3. Zean objects to the Patel declarations, arguing that Patel lacks personal knowledge and that her statements are inadmissible hearsay. Comcast counters that Patel explains the basis of her personal knowledge and that the exhibits Patel attaches to her declarations are admissible evidence of Comcast's routine business practices, which are kept in the course of Comcast's regularly conducted business activities. Rule 406, Fed. R. Evid., permits the admission of evidence of an organization's routine business practice "regardless of whether it is corroborated," and Rule 803(6), Fed. R. Evid., exempts regularly conducted business activity from the hearsay rule. Because Patel declares that she works for Comcast, that her declarations are based on her personal knowledge, and that the exhibits attached to her declarations were gathered in the course and scope of her employment with Comcast, Zean's objections are overruled.

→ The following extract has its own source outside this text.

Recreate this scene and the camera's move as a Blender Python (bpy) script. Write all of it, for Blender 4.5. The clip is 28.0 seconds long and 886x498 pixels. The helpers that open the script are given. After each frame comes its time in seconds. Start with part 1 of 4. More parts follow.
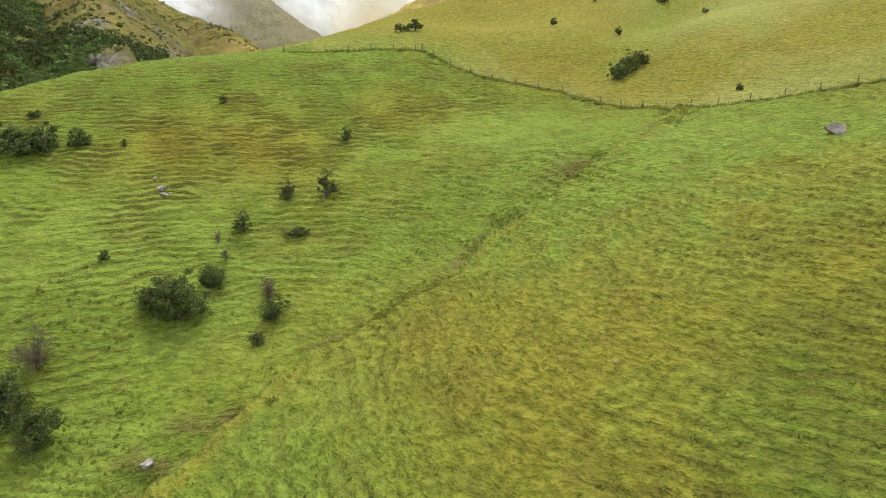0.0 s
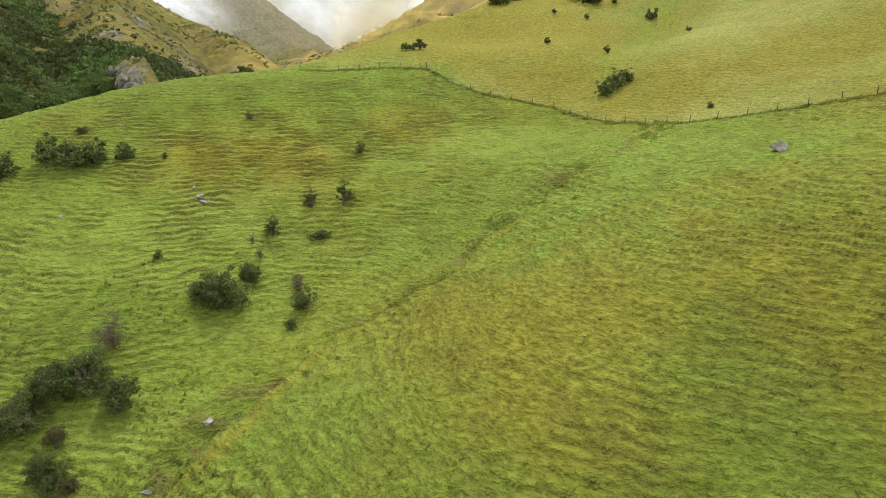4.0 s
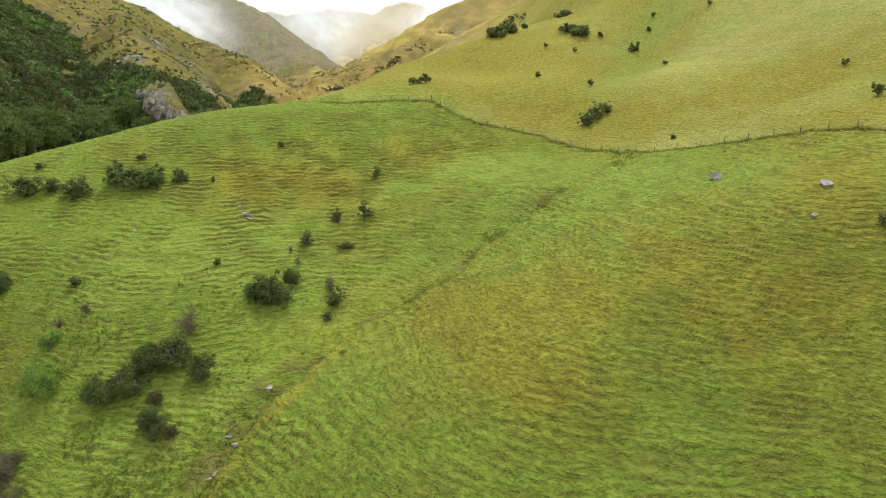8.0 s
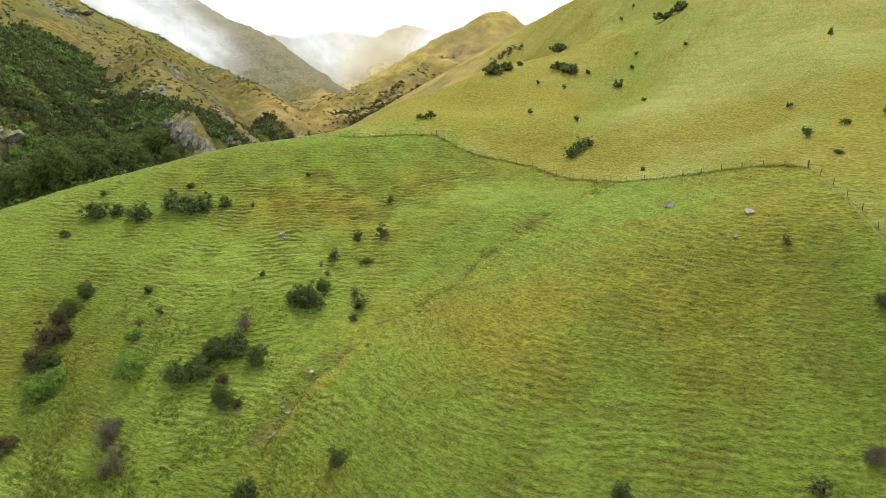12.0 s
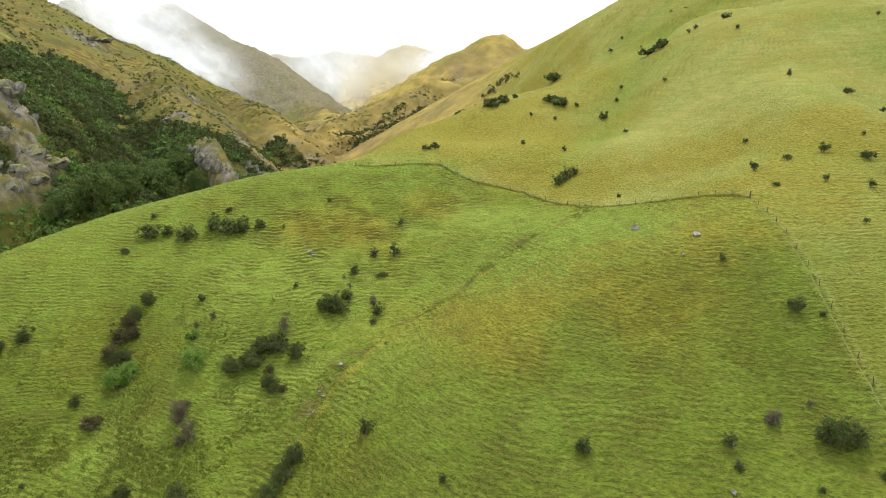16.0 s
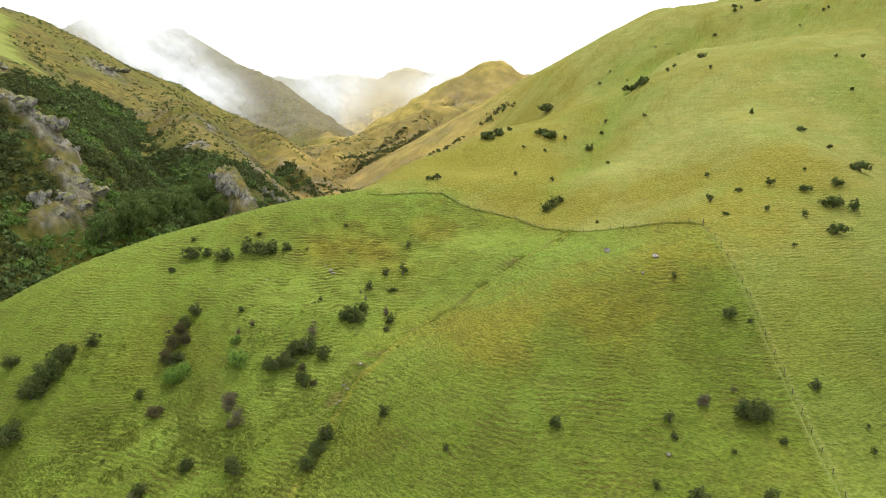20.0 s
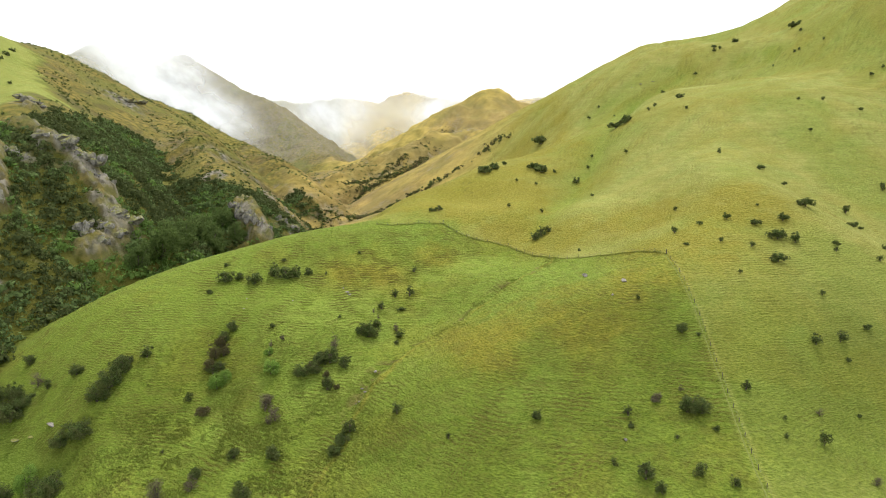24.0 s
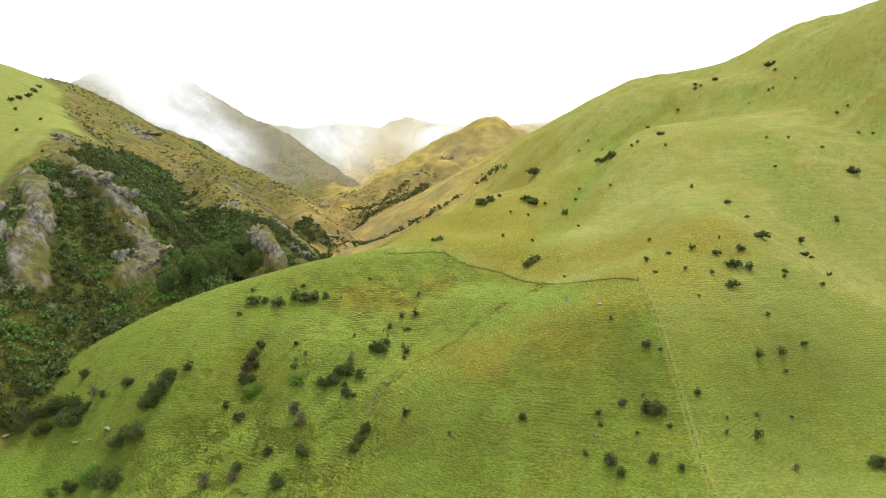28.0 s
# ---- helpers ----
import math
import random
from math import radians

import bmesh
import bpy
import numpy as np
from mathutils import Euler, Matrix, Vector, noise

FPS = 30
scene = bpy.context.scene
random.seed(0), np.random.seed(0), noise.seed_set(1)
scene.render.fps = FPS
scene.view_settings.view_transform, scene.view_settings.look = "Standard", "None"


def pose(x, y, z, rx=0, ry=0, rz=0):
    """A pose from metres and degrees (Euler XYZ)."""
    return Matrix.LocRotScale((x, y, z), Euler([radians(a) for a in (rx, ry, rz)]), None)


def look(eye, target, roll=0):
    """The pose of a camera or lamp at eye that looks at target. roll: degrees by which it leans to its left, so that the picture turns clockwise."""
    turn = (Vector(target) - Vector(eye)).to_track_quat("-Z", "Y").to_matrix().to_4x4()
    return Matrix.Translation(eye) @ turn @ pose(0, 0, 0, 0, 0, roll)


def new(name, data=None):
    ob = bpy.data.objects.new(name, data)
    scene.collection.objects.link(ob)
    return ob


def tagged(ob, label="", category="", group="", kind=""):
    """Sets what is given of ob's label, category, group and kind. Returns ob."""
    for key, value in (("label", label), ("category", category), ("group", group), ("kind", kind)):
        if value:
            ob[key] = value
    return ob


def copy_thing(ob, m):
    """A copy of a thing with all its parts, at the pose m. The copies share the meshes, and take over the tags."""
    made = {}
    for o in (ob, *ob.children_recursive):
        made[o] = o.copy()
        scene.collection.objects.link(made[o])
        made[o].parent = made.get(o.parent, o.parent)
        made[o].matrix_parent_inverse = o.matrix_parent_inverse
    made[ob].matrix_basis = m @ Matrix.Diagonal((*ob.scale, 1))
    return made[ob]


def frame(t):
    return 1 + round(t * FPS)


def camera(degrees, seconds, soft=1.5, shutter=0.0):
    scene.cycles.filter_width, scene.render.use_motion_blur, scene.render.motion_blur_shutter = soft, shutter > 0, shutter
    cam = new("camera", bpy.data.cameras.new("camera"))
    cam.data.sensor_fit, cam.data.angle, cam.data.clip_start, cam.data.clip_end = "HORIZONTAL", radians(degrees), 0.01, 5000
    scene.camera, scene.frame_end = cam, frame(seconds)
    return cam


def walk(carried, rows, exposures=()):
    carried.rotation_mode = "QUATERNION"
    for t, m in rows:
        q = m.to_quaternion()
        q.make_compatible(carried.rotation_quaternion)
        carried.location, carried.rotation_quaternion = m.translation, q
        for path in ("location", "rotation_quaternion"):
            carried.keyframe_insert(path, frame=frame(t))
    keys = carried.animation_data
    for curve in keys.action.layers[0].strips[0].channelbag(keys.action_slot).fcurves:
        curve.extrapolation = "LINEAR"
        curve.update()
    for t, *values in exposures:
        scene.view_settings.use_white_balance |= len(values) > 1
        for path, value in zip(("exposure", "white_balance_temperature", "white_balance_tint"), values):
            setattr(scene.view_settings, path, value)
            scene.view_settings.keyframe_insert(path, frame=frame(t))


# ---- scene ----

4. Citing First Options of Chicago v. Kaplan, 514 U.S. 938, 115 S.Ct. 1920, 131 L.Ed.2d 985 (1995), Zean argues that it is Comcast's "high burden" to provide "clear and unmistakable evidence" that the parties agreed to arbitration. This contention lacks merit. First Options addresses when an arbitrator should decide whether a dispute is subject to arbitration. 514 U.S. at 943, 115 S.Ct. 1920. Contrary to Zean's argument, First Options affirms that, absent evidence that the parties clearly intended an arbitrator to resolve the question of arbitrability, it is the district court's duty to resolve the question. Id. at 944-46, 115 S.Ct. 1920.
5. Southwest filed its motion to compel arbitration on January 2, 2018. Comcast filed an untimely response to the motion on January 29, 2018. For this reason, the Court declines to consider Comcast's submission when addressing Southwest's motion to compel arbitration. See LR 7.1(c)(2) (permitting 21 days to file a response brief).